Tori smacked open the kitchen door and marched in, with me close behind. “Excuse me. Who took the genetically modified necromancer into the cemetery?”



Andrew turned to her. “Tori, please. We don’t need-”



“Chloe didn’t want to go there. Did Margaret tell you that? Did she tell you we warned her that Chloe could raise the dead? That I’d seen it? That she didn’t believe us?”



I swore I could see sparks flying from Tori’s fingertips as she waved her hands.



“Did she tell you Chloe asked over and over to stop? That Margaret made her keep going? Even after Chloe raised a dead squirrel, Margaret forced her to keep summoning.”



“I did not force-”



“You told her she’d trapped a ghost between dimensions.”

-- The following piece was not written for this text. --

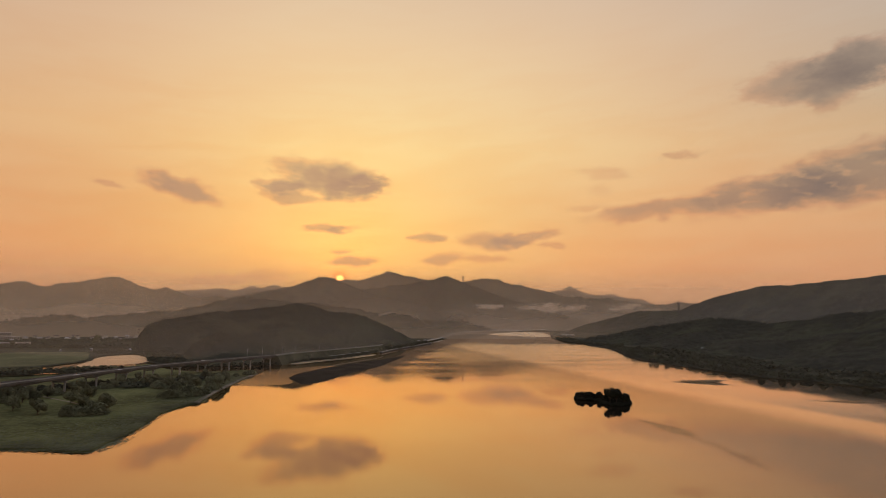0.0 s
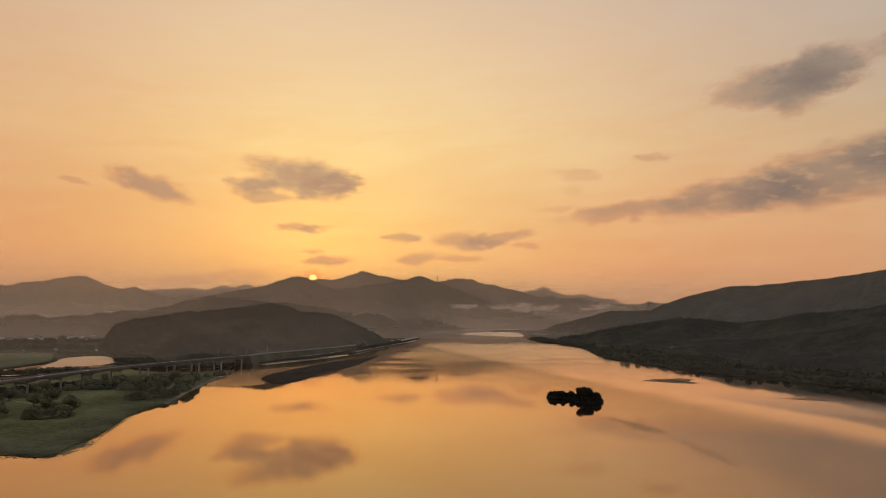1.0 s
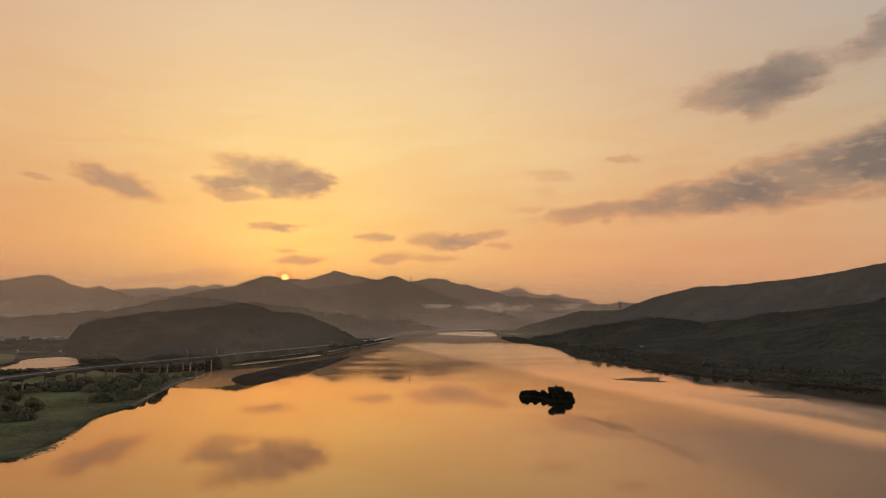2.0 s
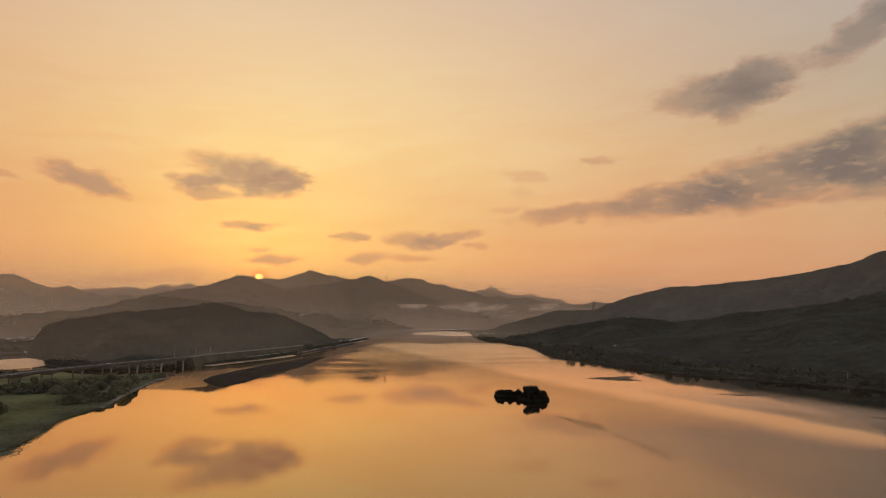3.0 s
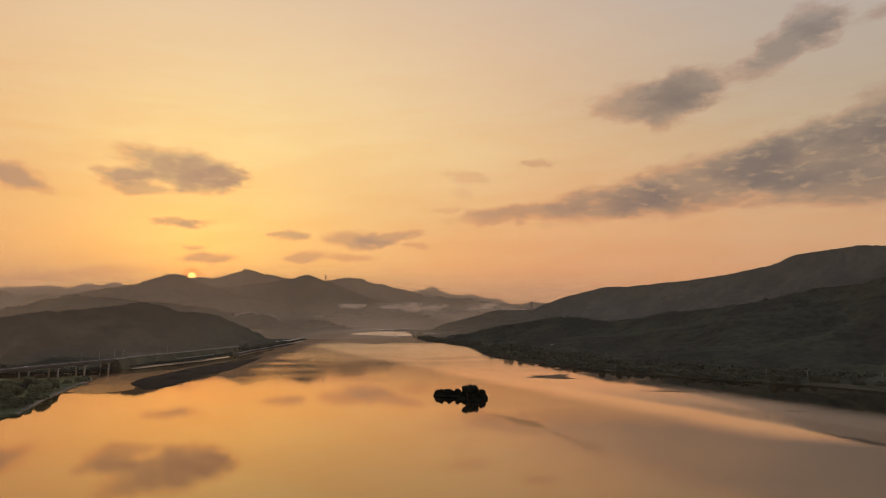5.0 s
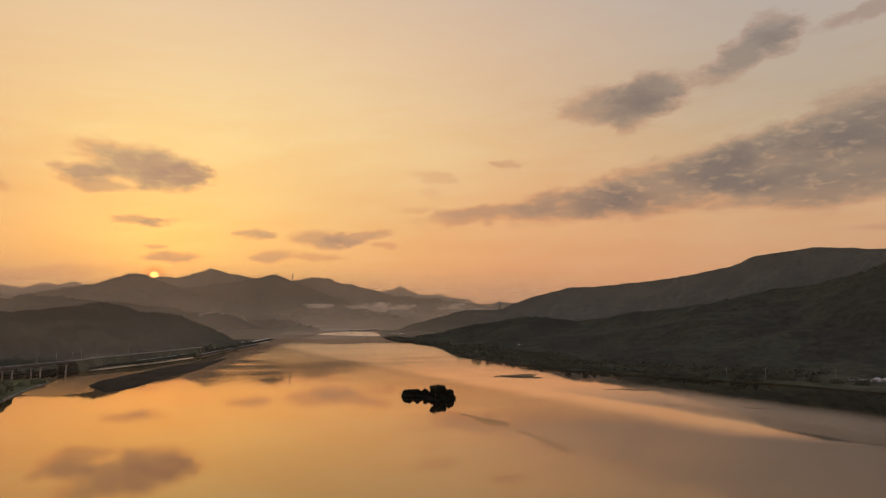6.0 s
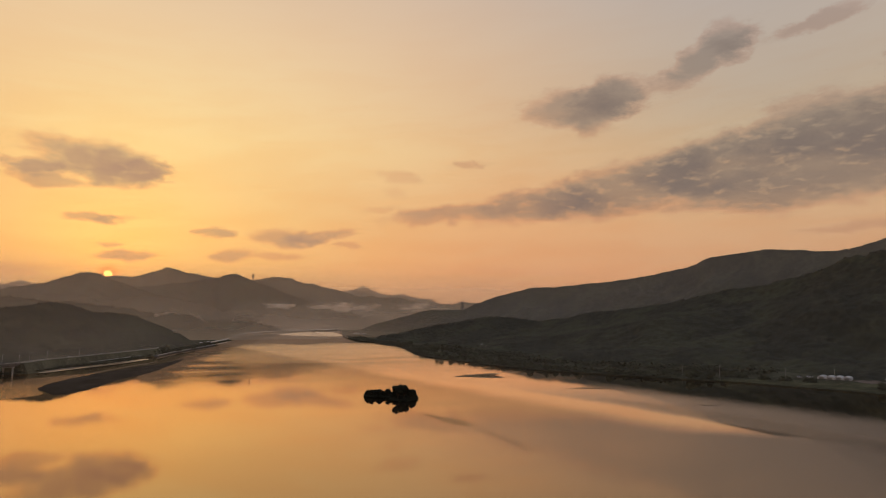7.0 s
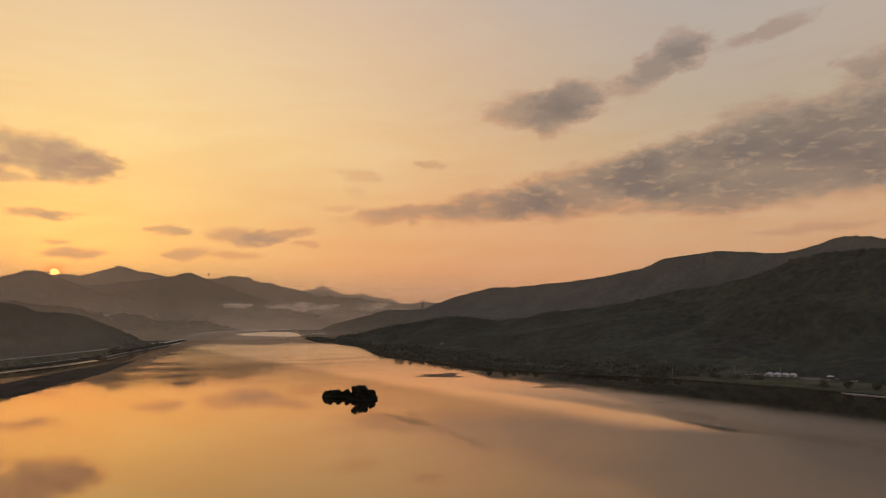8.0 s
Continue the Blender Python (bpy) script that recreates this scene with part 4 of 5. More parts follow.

“All right,” Andrew said. “Clearly, we need to discuss-”



“Oh, we need to discuss a lot of things,” Margaret said.



Andrew shooed us out. As soon as we were gone, the fight started up again. Tori and I listened outside the door.



“We weren’t prepared,” Margaret said. “Not at all.”



“Then we need to get prepared.”



“She split open the ground, Andrew! The very earth opened to free the dead. It-it-” She took a deep, ragged breath. “It was like something out of the old stories my grandfather used to tell. Terrible stories that gave me nightmares about necromancers so powerful they could raise entire cemeteries of the dead.”